Non siamo in grado, con i dati attualmente disponibili, di identificare con chiarezza il meccanismo sottostante l’effetto causale che osserviamo. Le carceri femminili tendono a offrire condizioni migliori: maggiore libertà di movimento interno, migliori servizi sanitari (inclusi ginecologi e ostetriche), maggiori opportunità lavorative, una direzione spesso femminile (96% dei casi), e una più ampia libertà di movimento interno. Tuttavia, nessuno di questi fattori, considerato singolarmente, sembra spiegare per intero l’effetto che troviamo sulla recidiva. Riteniamo dunque che si tratti di un “trattamento congiunto”, ovvero di un insieme di condizioni favorevoli al reinserimento che operano in sinergia. In particolare, la riduzione della recidiva causata dallo scontare la pena in un carcere femminile risulta maggiore quando, per confronto, si considerano carceri miste in cui la dimensione della sezione femminile (sia in termini relativi sia assoluti) è particolarmente ridotta, così che le donne rappresentino una componente ancora più marginale della popolazione detenuta. Questo, insieme all’associazione tra minore recidiva femminile e il genere della direzione carceraria, suggerisce che per contenere la recidiva e favorire il reinserimento sociale delle detenute sia fondamentale un’organizzazione carceraria dotata di una dimensione minima adeguata e di una specifica sensibilità alle esigenze delle donne. Un’analisi più approfondita dei meccanismi sottostanti l’effetto causale che identifichiamo nel lavoro, anche basata sulla raccolta di dati più accurati e non episodici sulle condizioni carcerarie, è un importante direzione di ricerca futura.

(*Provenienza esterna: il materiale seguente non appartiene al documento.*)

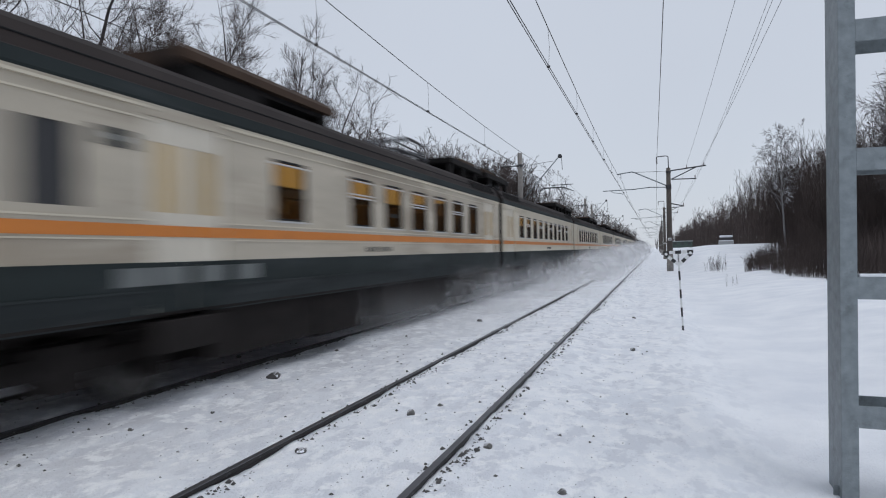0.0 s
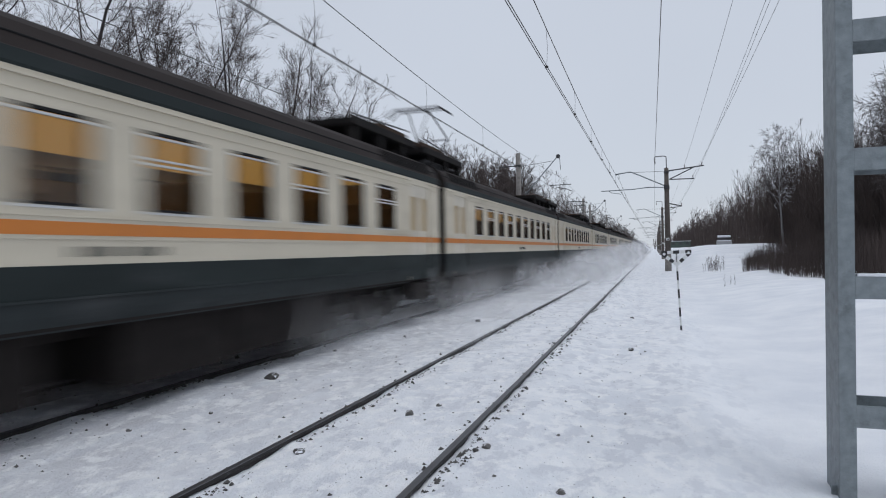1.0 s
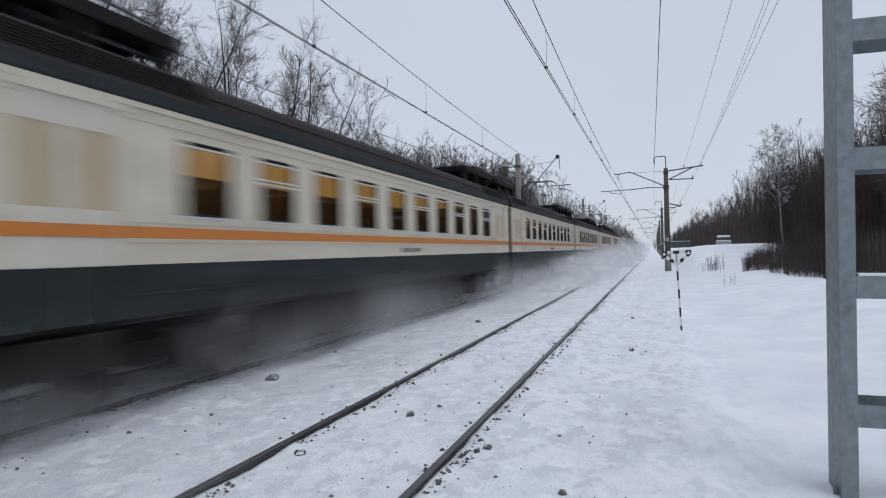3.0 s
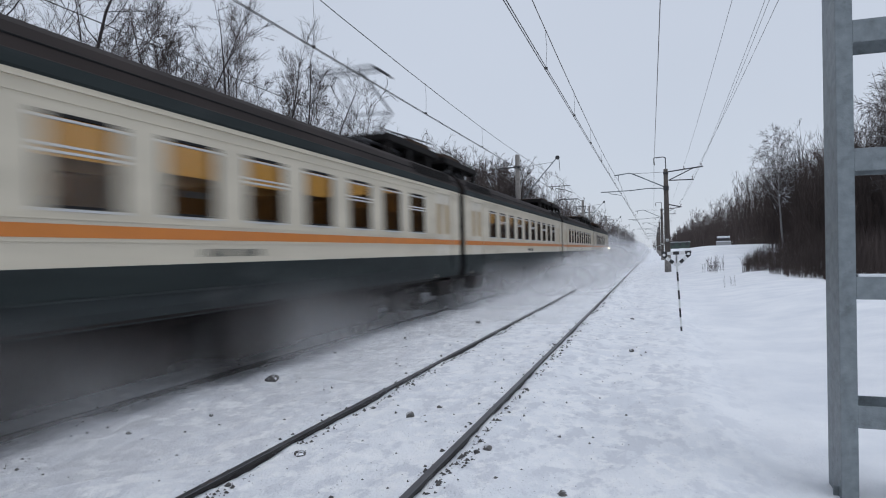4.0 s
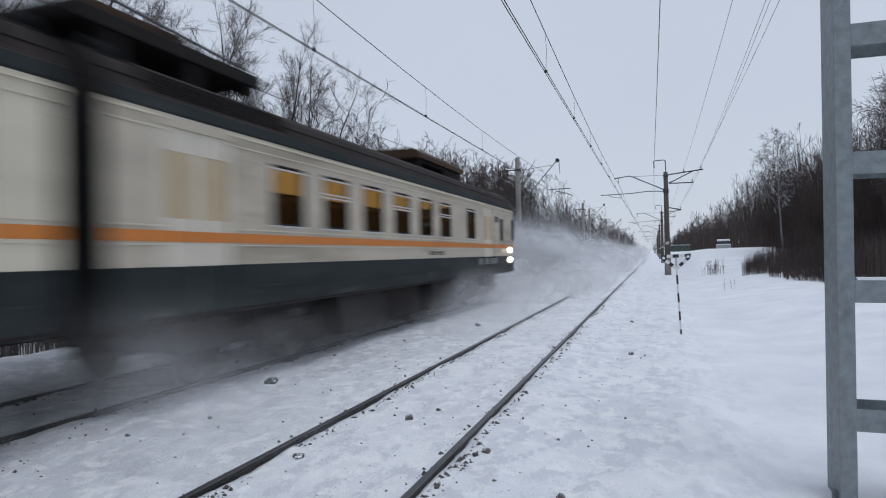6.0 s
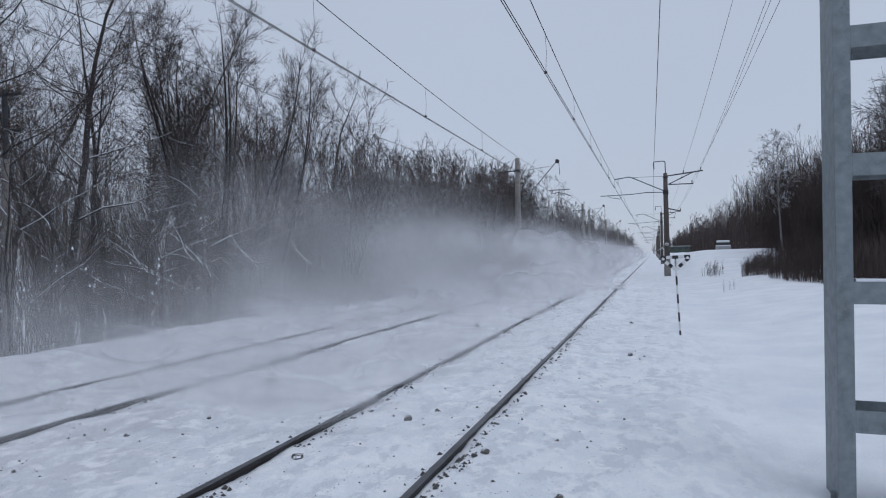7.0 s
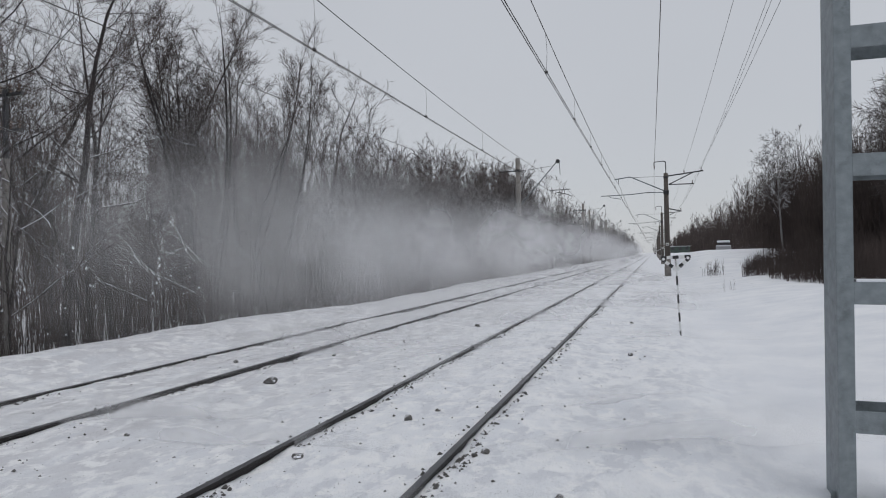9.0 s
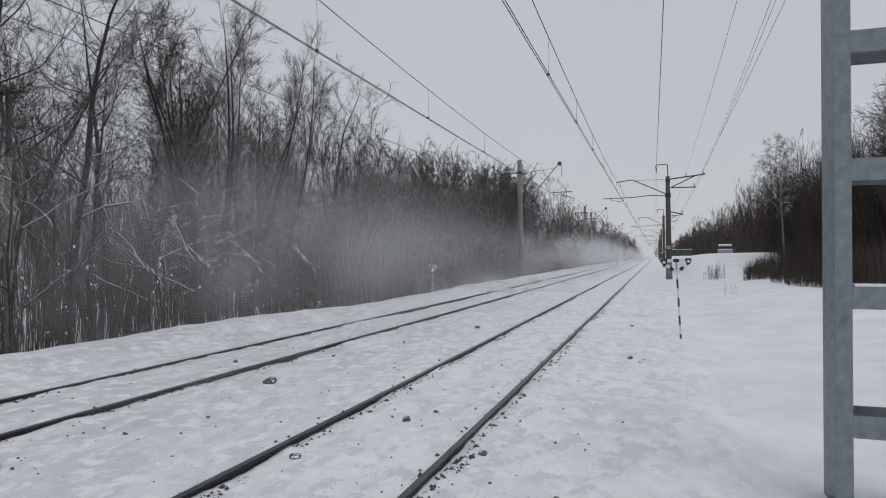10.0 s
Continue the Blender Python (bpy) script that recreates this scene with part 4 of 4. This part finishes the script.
        for s in (-1, 1):
            X = HALF_W * s
            part("cab_window", boxed(min(X - 0.04 * s, X - 0.02 * s), max(X - 0.04 * s, X - 0.02 * s), 7.1, 7.75, 2.25, 3.05), M_BLACK, e, "dark driver's side window")
            part("cab_quarter_window", boxed(min(X * 0.97, X * 0.995), max(X * 0.97, X * 0.995), y1 + 0.15, y1 + 0.75, 2.3, 3.1), M_BLACK, nose)
            for z in (1.90, 1.54):
                part("lamp_housing", rod(bmesh.new(), (X * 0.97, 8.6, z), (X * 1.03, 8.52, z), 0.16, None, 20), M_TRIM, e)
                part("lamp_lens", rod(bmesh.new(), (X * 1.03, 8.52, z), (X * 1.036, 8.51, z), 0.10, None, 20), M_TAIL_LAMP, e, "glowing warm lamp lens")
        housing = extrude_profile([(1.08, 4.44), (1.08, 4.56), (0.9, 4.70), (-0.9, 4.70), (-1.08, 4.56), (-1.08, 4.44)], 0.55, 4.75)
        deck = part("roof_housing", housing, M_ROOF_RUST, e, "long rusty brown roof housing on legs")
        part("deck_beam", boxed(-0.95, 0.95, 0.75, 4.7, 4.36, 4.44), M_SOOT, deck)
        for y in (0.7, 3.0, 3.7, 4.4):
            part("deck_leg", boxed(-0.98, 0.98, y, y + 0.24, 4.05, 4.44), M_SOOT, deck)
        part("filter_box", boxed(-1.0, 1.0, 2.9, 4.6, 4.05, 4.37), M_SOOT, deck)
        for s in (-1, 1):
            X = HALF_W * s
            for y in (6.4, 5.85, 5.15, 4.4):
                part("vent_panel", boxed(min(X, X + 0.012 * s), max(X, X + 0.012 * s), y - 0.19, y + 0.19, 1.42, 1.62), M_VENT, e, "pale grey vent panel")
        for s in (-1, 1):
            X = HALF_W * s
            sign = part("side_sign", boxed(min(X, X + 0.012 * s), max(X, X + 0.012 * s), 6.42, 6.84, 2.90, 3.10), M_SKIRT, e, "dusty grey notice plate")
            part("sign_mark", boxed(min(X + 0.013 * s, X + 0.016 * s), max(X + 0.013 * s, X + 0.016 * s), 6.5, 6.76, 2.97, 3.03), M_VENT, sign)
        part("bulkhead", boxed(-1.66, 1.66, 6.3, 6.34, 1.34, 3.46), M_INSIDE, e)
    return tagged(e, "cream railcar with orange stripe and dark grey lower side", "train car", "cars of the passing train")


def build_train():
    cars = []
    plain = build_car(PLAIN_WINDOWS, PLAIN_DOORS, False)
    cab = build_car(CAB_WINDOWS, CAB_DOORS, True)
    tagged(cab, "cream driving railcar with orange stripe and lit lamps")
    pans = {2: (-1, True), 4: (-1, True), 5: (1, True), 7: (1, True)}
    for j in range(9):
        turn = 0
        if j == 8:
            c = cab
        elif j == 0:
            c, turn = copy_thing(cab, Matrix()), 180
        else:
            c = plain if j == 1 else copy_thing(plain, Matrix())
        cars.append((c, j, turn))
    for c, j, turn in cars:
        if j in pans:
            k, up = pans[j]
            pantograph(c, k * 7.6 if k < 0 else 7.2, 1, up)
        elif j == 0:
            pantograph(c, -4.5, -1, False)
    return cars


CARS = build_train()


def move_train():
    for c, j, turn in CARS:
        rows = []
        for t in (-1, 0, 2, 4, 6, 8, 10, 11):
            rows.append((t, pose(TRACK_FAR, TRAIN_Y0 + (j - 0.5) * CAR_L - TRAIN_V * t, 0, 0, 0, turn)))
        walk(c, rows)


# ------------------------------------------------------------------ snow dust
def veil_cloud(name, label, mat, size, veils, seed):
    """Powder snow: a cluster of thin, lumpy, see-through veils."""
    rnd = random.Random(seed)
    bm = bmesh.new()
    uv = bm.loops.layers.uv.new("rim")
    sx, sy, sz = size
    for _ in range(veils):
        c = Vector((rnd.uniform(-0.45, 0.45) * sx, rnd.uniform(-0.5, 0.5) * sy, rnd.uniform(-0.1, 0.15) * sz))
        a, b = sx * rnd.uniform(0.35, 0.6), sz * rnd.uniform(0.32, 0.5)
        rot = Euler((radians(rnd.uniform(-15, 15)), radians(rnd.uniform(-12, 12)), radians(rnd.uniform(-10, 50)))).to_matrix()
        off = Vector((rnd.random() * 40, 0, 0))
        rings = [(0, 1)] + [(k / 5, 16) for k in range(1, 6)]
        grid = []
        for r, k in rings:
            row = []
            for i in range(k):
                t = 2 * math.pi * i / k
                u, v = r * math.cos(t), r * math.sin(t)
                p = Vector((u * a, 0.35 * (1 - r * r) * a * 0.4 + 0.25 * noise.noise(Vector((u * 2, v * 2, 0)) + off), v * b))
                row.append((bm.verts.new(c + rot @ p), (u, v)))
            grid.append(row)
        for i in range(16):
            tri = (grid[0][0], grid[1][i], grid[1][(i + 1) % 16])
            quads = [tri] + [(grid[r][i], grid[r + 1][i], grid[r + 1][(i + 1) % 16], grid[r][(i + 1) % 16]) for r in range(1, 5)]
            for q in quads:
                f = bm.faces.new([x[0] for x in q])
                for l, x in zip(f.loops, q):
                    l[uv].uv = x[1]
    return tagged(put(name, bm, mat, None, label, True), "", "snow dust", kind="stuff")


DUST = []


TAIL_Y = TRAIN_Y0 + 8 * CAR_L                       # the last car's end at 0 s


def wake_y(y, t, gap, reach=8):
    """Follows the last car at the distance gap, then comes to rest at y."""
    dd = TAIL_Y - TRAIN_V * t + gap - y
    return y + (dd if dd > reach else reach * math.exp(dd / reach - 1))


def build_dust():
    rnd = random.Random(21)
    low = "fine powder snow whirled up low beside the moving train"
    high = "pale cloud of powder snow hanging in the train's wake"
    times = [-1 + 0.5 * k for k in range(25)]
    # low banks that run beside the train, then spread and settle
    for i in range(17):
        y = 6 + i * 7.6 + 0.36 * i * i
        c = veil_cloud("snow_dust", low, (M_DUST_THIN, M_DUST_THIN, M_DUST_MID)[i] if i < 3 else M_DUST_LOW, (4.2 + 0.08 * i, 9, 2.6 + 0.19 * i), 7, 100 + i)
        x = -4.7 + rnd.uniform(-0.3, 0.3)
        z = 0.15 + 0.08 * i
        start = 9.0 * math.exp(-i / 2.0)
        rows = []
        for t in times:
            yy = y + start * (1 - step(t, 0.0, 4.5)) - 1.2 * min(t, 6)
            after = max(0, t - 6.3)
            rows.append((t, pose(x - 1.6 * min(after, 1), yy - 1.0 * after, z - 0.42 * (1 + 0.07 * i) * max(0, t - 6.8) ** 1.6)))
        DUST.append((c, rows))
    # tall wake behind the last car: it rolls on towards the eye, then drifts into the wood
    for i in range(18):
        y = 17 + i * 4.2 + 0.42 * i * i
        thick = i > 2 and i % 3 != 0
        c = veil_cloud("snow_dust", high, (M_DUST_HIGH if i < 7 else M_DUST_MID) if thick else M_DUST_THIN, (8.0, 8, 5.4 + 0.12 * i), 6, 200 + i)
        gap = 3 + 5 * rnd.random()
        x = TRACK_FAR - 0.6 + rnd.uniform(-0.8, 0.8)
        lift = rnd.uniform(0.3, 0.9)
        rows = []
        for t in times:
            after = max(0, t - 6.9)
            roll = 7.0 * (1 - math.exp(-after / 1.6))
            sink = (3.3 if i < 7 else 0.5) * max(0, t - 8.8) ** 1.25
            rows.append((t, pose(x - 0.2 * after, wake_y(y, t, gap) - roll, 1.3 + lift * min(after, 1.6) - sink)))
        DUST.append((c, rows))
    # wide thin haze before and among the trees
    for i in range(7):
        y = 8 + i * 5.0 + 0.5 * i * i
        c = veil_cloud("snow_dust", "faint haze of powder snow before the woods", M_DUST_HAZE, (11, 6, 7.0), 5, 400 + i)
        rows = [(t, pose(TRACK_FAR - 1.6, wake_y(y, t, 4 + i), 1.5)) for t in times]
        DUST.append((c, rows))
    # thick low bank before the wood's edge, gone a second after the last car
    for i in range(7):
        y = 6 + i * 4.5
        c = veil_cloud("snow_dust", "low bank of powder snow settling beside the far track", M_DUST_THIN, (7.5, 5, 3.6), 6, 500 + i)
        rows = [(t, pose(TRACK_FAR - 2.0 - 0.4 * max(0, t - 6.8), wake_y(y, t, 5), 0.7 - 1.9 * max(0, t - 6.9))) for t in times]
        DUST.append((c, rows))
    # drift that creeps over both tracks once the train is gone
    for i in range(9):
        y = 6.5 + i * 4.2 + 0.4 * i * i
        c = veil_cloud("snow_dust", "thin snow drift creeping over the rails", M_DUST_LOW, (7.0, 7, 1.3), 6, 300 + i)
        rows = []
        for t in times:
            after = max(0, t - 6.5)
            rows.append((t, pose(TRACK_FAR + 0.4 + 1.5 * after, wake_y(y, t, 4 + 0.3 * i) - 0.9 * after, 0.26 - 0.32 * max(0, after - 1.1) ** 1.3)))
        DUST.append((c, rows))


build_dust()


def move_dust():
    for c, rows in DUST:
        walk(c, rows)



def motions():
    move_train()
    move_dust()


motions()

Due esperimenti interessanti
Abbiamo usato i risultati delle nostre stime per condurre due simulazioni ipotetiche che, pur nella loro semplicità possono fornire qualche indicazione a possibili interventi di politica carceraria.
Il primo esercizio consiste nel calcolare, per ciascun comune italiano, quale riduzione di recidiva si otterrebbe se in quel comune venisse aperto un nuovo carcere femminile, di dimensioni adeguate. Il calcolo si basa sull’ipotesi forte, ma non incoerente con quanto osservato in passato, che la distribuzione geografica futura delle detenute sia analoga a quella che osserviamo nei dati a nostra disposizione. Sulla base di questo calcolo, il comune in cui l’apertura di un nuovo carcere femminile avrebbe il massimo effetto di riduzione della recidiva risulta essere Zinasco, in provincia di Pavia, a breve distanza da Milano, Torino e Genova.
Il secondo esercizio consiste nel verificare se, data la distribuzione geografica attuale della capienza regolamentare, alcune delle carceri miste potrebbero essere invece dedicate esclusivamente alle donne, con una corrispondente riallocazione dei detenuti uomini in altre carceri all’interno della stessa regione. Il calcolo mostra che, riconvertendo selettivamente alcune delle carceri miste già esistenti, l’intero sistema potrebbe passare a un modello a “singolo genere” senza bisogno di costruire nuove strutture.
Nel complesso, lo studio rappresenta un contributo originale e rigoroso al dibattito sulla giustizia penale femminile. I risultati suggeriscono che strutture carcerarie progettate attorno ai bisogni delle donne — e non semplicemente adattate — possono favorire una maggiore riabilitazione e un minore tasso di recidiva.